Starting at the line containing "made[o].parent = made.get(o.parent, o.parent)", copy each line exactly, ending with the line containing "scene.view_settings.keyframe_insert(path, frame=frame(t))". Leave out everything else.

━━━━━━━━

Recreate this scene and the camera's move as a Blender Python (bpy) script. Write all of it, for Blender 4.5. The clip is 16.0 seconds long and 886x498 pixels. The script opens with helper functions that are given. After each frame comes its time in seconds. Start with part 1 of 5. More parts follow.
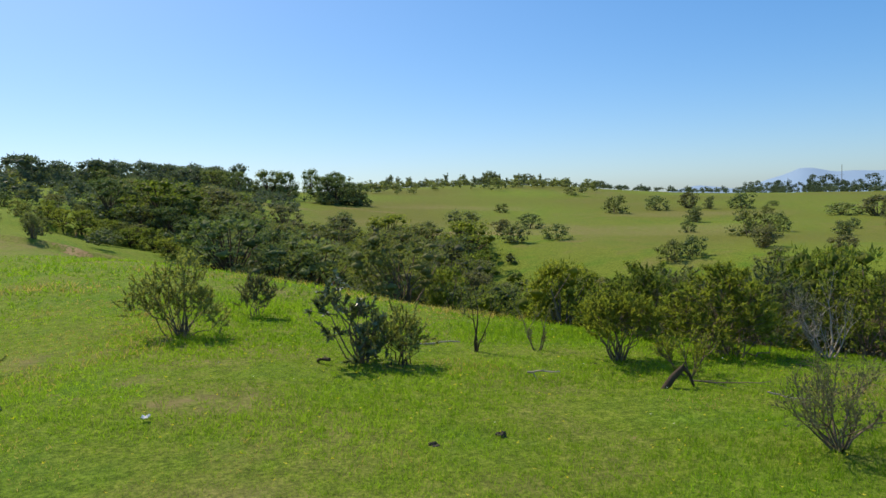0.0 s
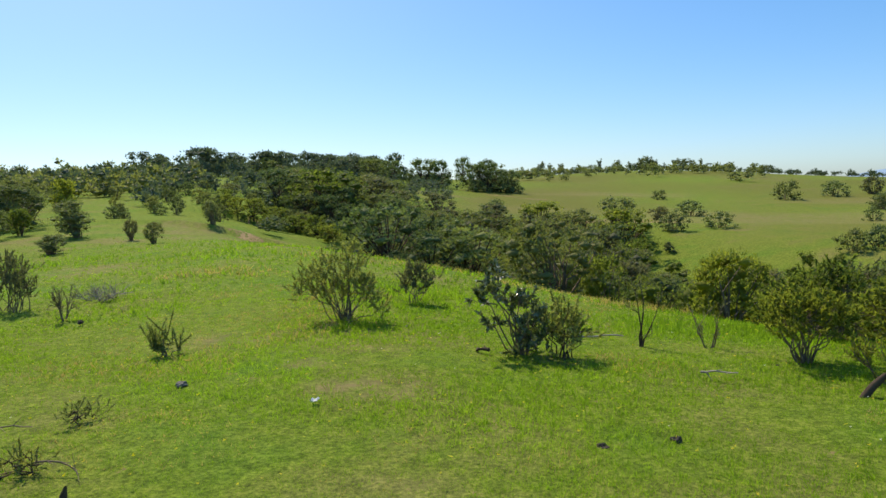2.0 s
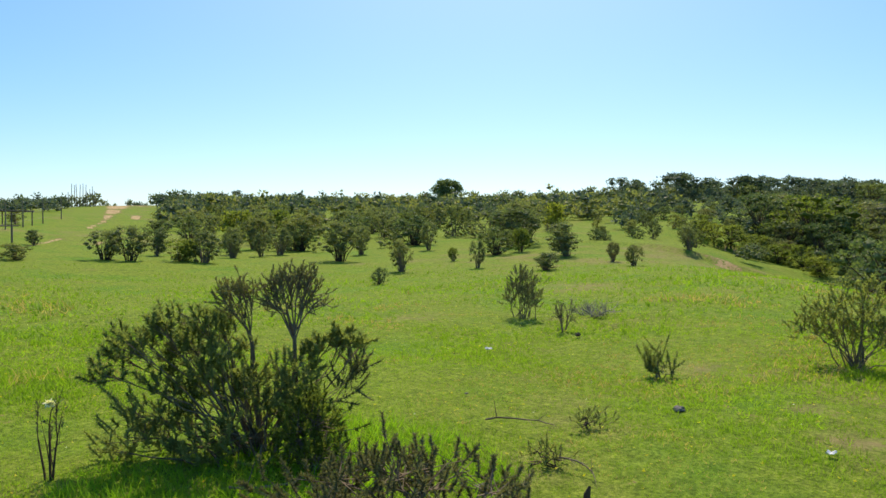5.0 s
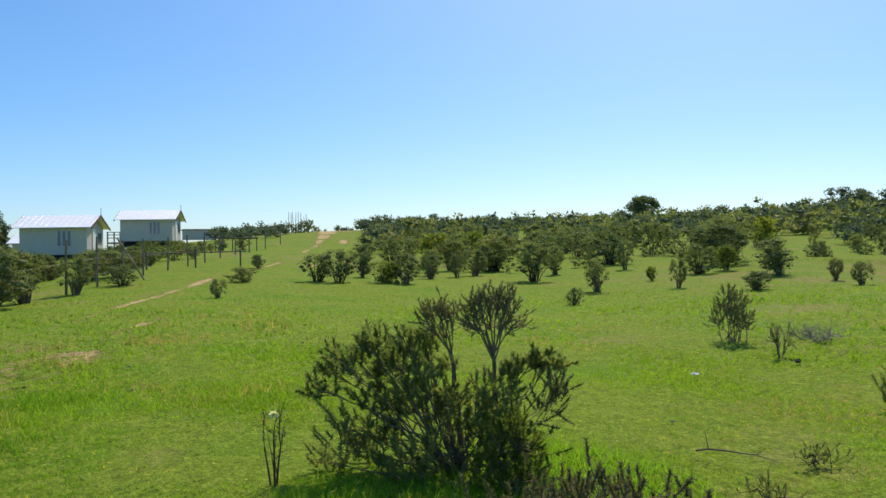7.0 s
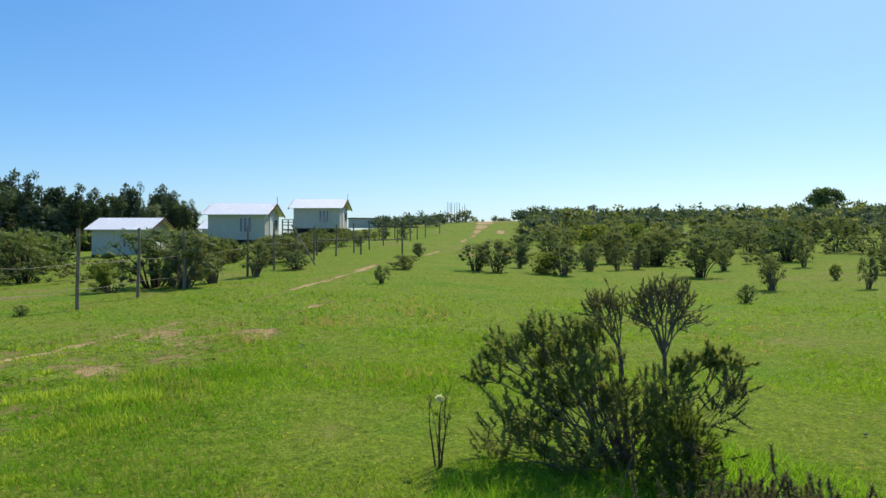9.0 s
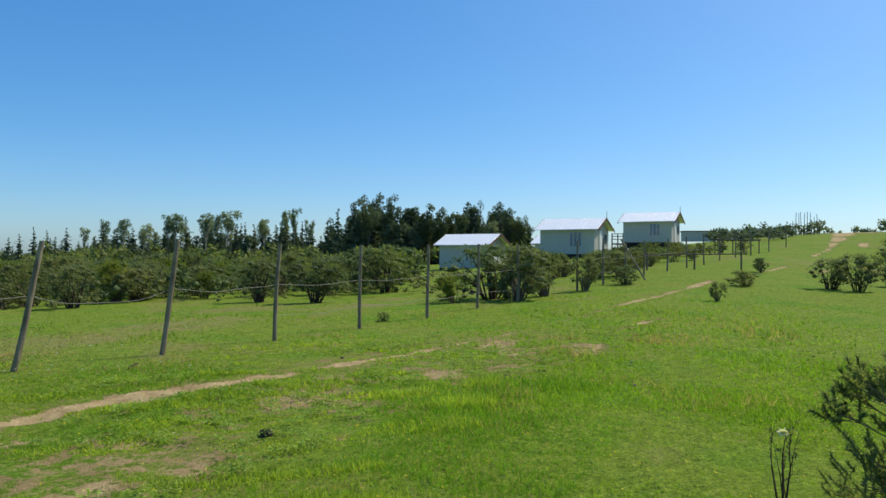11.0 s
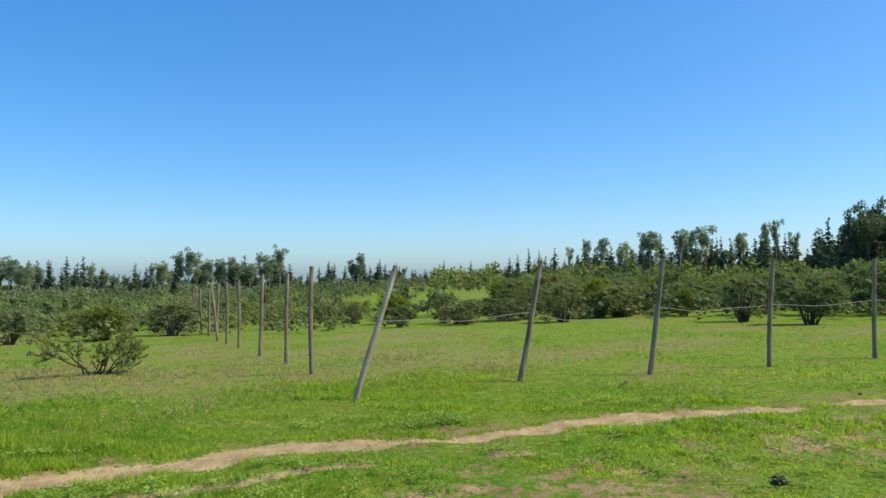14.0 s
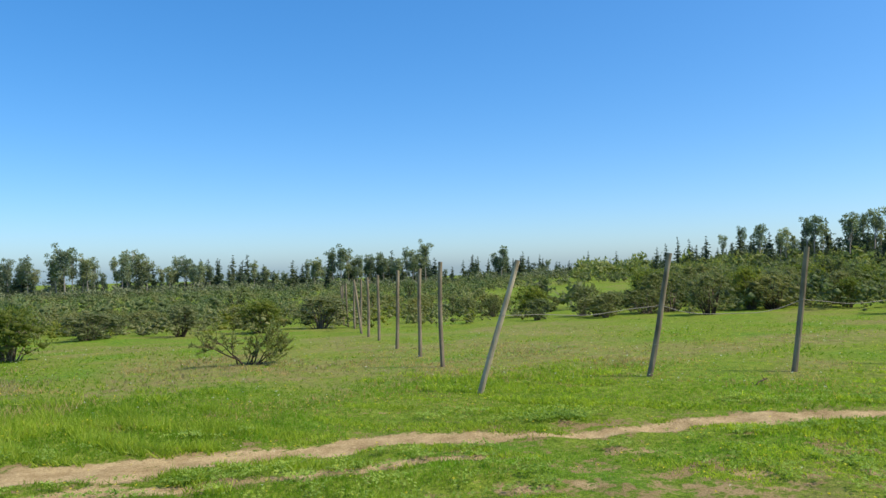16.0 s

━━━━━━━━

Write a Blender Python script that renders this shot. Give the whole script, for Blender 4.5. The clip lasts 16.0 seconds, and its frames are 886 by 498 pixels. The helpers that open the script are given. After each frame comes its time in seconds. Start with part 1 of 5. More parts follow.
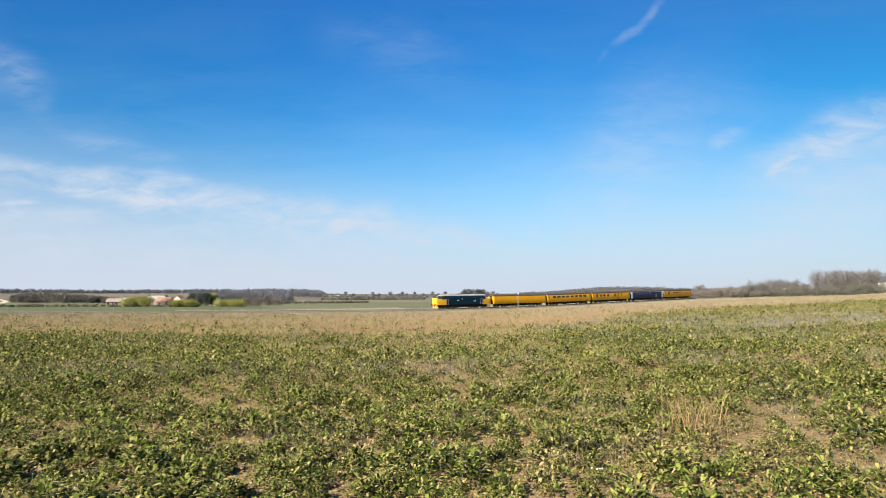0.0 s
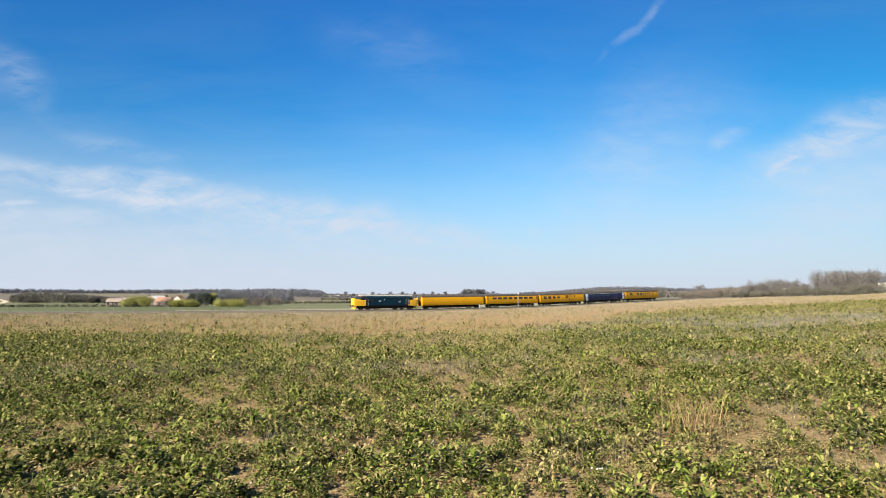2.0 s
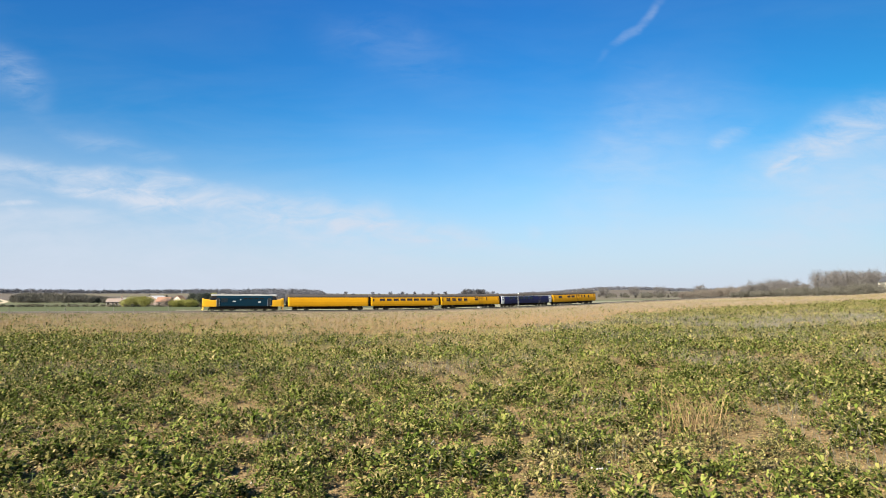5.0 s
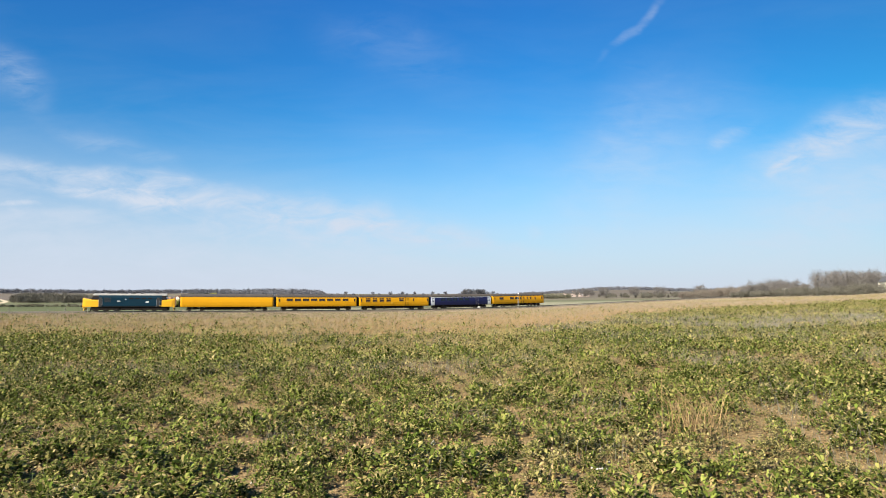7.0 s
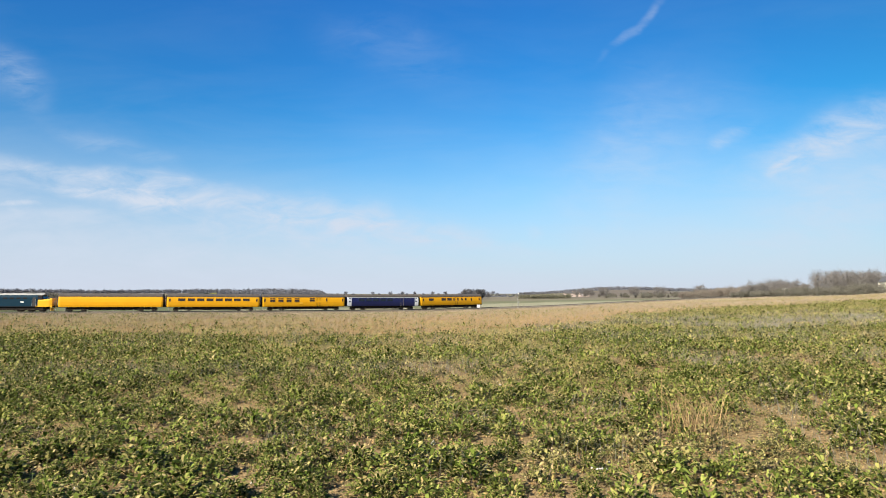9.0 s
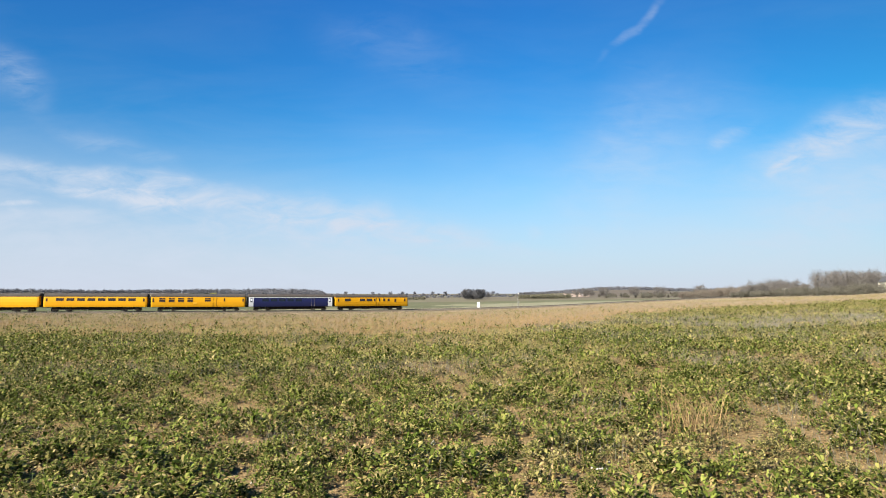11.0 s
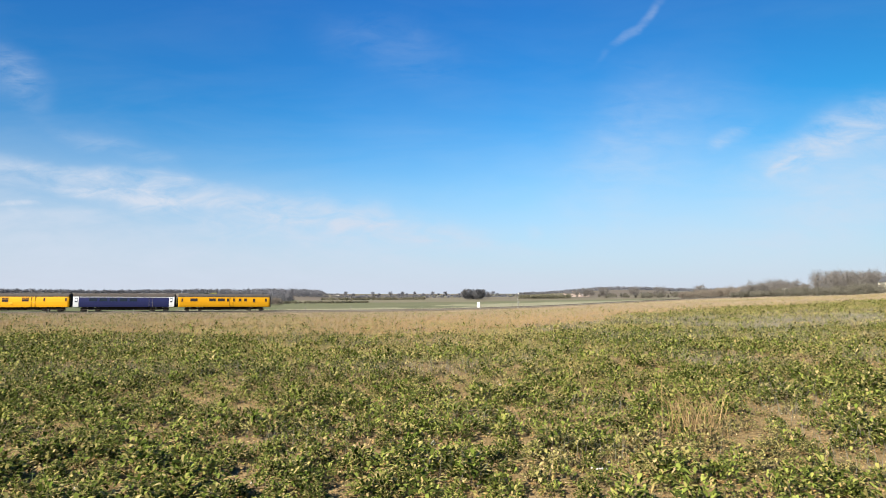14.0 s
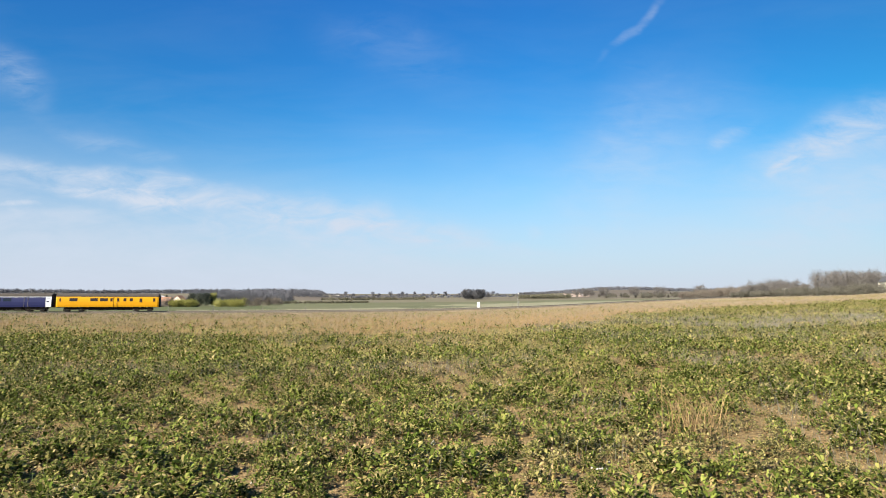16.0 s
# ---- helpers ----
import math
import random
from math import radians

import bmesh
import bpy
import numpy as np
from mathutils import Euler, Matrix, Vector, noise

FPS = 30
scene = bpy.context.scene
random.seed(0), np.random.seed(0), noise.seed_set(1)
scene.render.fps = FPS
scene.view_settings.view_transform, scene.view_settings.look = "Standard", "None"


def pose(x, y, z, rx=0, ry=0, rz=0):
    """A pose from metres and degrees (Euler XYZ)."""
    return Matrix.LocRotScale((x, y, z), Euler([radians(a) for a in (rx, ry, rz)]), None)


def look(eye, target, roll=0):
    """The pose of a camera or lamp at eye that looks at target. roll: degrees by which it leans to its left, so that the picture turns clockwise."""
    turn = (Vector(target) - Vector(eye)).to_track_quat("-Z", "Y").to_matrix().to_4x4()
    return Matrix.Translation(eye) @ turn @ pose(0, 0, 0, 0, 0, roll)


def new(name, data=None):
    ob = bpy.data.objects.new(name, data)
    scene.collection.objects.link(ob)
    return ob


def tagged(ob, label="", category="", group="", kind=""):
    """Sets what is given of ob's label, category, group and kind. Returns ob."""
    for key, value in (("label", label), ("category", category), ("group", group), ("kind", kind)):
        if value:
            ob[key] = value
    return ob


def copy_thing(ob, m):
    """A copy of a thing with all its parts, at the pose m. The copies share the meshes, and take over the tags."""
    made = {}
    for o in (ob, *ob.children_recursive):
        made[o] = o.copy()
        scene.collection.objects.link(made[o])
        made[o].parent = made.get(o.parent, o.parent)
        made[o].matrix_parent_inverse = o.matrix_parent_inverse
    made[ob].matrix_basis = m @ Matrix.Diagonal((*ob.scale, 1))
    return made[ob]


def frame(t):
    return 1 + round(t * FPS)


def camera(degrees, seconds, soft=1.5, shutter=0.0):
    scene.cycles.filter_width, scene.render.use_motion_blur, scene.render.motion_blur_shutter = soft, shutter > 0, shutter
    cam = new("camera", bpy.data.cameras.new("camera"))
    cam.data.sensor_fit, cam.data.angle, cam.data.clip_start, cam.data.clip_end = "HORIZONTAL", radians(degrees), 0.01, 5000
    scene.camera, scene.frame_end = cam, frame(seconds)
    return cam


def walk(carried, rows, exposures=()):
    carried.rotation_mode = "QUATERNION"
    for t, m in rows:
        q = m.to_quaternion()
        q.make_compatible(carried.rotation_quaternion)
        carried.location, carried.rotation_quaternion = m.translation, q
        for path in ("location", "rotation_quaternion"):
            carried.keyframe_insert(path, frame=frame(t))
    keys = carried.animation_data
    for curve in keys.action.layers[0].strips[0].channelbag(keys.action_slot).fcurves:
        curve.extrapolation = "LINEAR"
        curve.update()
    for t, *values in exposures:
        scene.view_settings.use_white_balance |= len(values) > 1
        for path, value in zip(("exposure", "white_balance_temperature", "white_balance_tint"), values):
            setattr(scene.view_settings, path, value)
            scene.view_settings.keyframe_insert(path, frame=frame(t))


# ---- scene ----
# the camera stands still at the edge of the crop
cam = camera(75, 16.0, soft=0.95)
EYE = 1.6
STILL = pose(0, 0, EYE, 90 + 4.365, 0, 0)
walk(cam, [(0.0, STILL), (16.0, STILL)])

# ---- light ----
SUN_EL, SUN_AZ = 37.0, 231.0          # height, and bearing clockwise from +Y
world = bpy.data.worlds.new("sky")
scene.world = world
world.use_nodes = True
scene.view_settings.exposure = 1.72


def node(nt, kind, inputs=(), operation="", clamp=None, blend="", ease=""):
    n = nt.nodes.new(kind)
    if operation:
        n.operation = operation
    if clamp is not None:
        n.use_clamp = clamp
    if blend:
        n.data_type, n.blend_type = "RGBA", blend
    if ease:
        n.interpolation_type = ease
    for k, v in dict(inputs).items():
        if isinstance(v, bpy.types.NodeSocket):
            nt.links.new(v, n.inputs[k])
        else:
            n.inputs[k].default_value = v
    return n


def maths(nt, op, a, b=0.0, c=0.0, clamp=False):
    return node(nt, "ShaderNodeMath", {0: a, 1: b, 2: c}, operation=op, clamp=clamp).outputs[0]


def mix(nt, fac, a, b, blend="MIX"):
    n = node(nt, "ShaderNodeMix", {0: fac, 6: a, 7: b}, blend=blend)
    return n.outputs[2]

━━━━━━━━

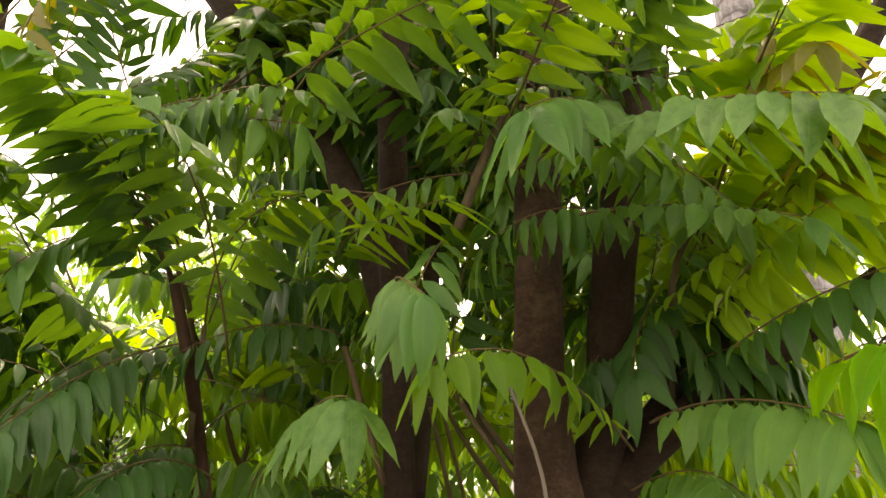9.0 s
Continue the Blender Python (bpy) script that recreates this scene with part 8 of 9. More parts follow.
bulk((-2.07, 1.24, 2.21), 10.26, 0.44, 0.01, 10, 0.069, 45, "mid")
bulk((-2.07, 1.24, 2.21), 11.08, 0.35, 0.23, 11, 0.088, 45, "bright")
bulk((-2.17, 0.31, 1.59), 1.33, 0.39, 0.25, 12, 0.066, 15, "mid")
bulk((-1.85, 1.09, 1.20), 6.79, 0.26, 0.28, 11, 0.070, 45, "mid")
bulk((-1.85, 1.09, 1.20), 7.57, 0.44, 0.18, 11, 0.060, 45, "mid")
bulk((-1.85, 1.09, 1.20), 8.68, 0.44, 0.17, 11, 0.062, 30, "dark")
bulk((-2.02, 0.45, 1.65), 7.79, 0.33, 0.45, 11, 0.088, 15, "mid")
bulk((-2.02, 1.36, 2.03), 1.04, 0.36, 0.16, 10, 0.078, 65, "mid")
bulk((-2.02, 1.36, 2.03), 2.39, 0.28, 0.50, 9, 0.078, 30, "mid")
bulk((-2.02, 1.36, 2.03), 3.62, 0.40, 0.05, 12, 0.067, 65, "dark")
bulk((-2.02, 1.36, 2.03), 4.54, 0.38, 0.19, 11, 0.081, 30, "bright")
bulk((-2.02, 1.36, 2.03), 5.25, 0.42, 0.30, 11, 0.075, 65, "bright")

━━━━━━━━

Result of the task
        made[o].parent = made.get(o.parent, o.parent)
        made[o].matrix_parent_inverse = o.matrix_parent_inverse
    made[ob].matrix_basis = m @ Matrix.Diagonal((*ob.scale, 1))
    return made[ob]


def frame(t):
    return 1 + round(t * FPS)


def camera(degrees, seconds, soft=1.5, shutter=0.0):
    scene.cycles.filter_width, scene.render.use_motion_blur, scene.render.motion_blur_shutter = soft, shutter > 0, shutter
    cam = new("camera", bpy.data.cameras.new("camera"))
    cam.data.sensor_fit, cam.data.angle, cam.data.clip_start, cam.data.clip_end = "HORIZONTAL", radians(degrees), 0.01, 5000
    scene.camera, scene.frame_end = cam, frame(seconds)
    return cam


def walk(carried, rows, exposures=()):
    carried.rotation_mode = "QUATERNION"
    for t, m in rows:
        q = m.to_quaternion()
        q.make_compatible(carried.rotation_quaternion)
        carried.location, carried.rotation_quaternion = m.translation, q
        for path in ("location", "rotation_quaternion"):
            carried.keyframe_insert(path, frame=frame(t))
    keys = carried.animation_data
    for curve in keys.action.layers[0].strips[0].channelbag(keys.action_slot).fcurves:
        curve.extrapolation = "LINEAR"
        curve.update()
    for t, *values in exposures:
        scene.view_settings.use_white_balance |= len(values) > 1
        for path, value in zip(("exposure", "white_balance_temperature", "white_balance_tint"), values):
            setattr(scene.view_settings, path, value)
            scene.view_settings.keyframe_insert(path, frame=frame(t))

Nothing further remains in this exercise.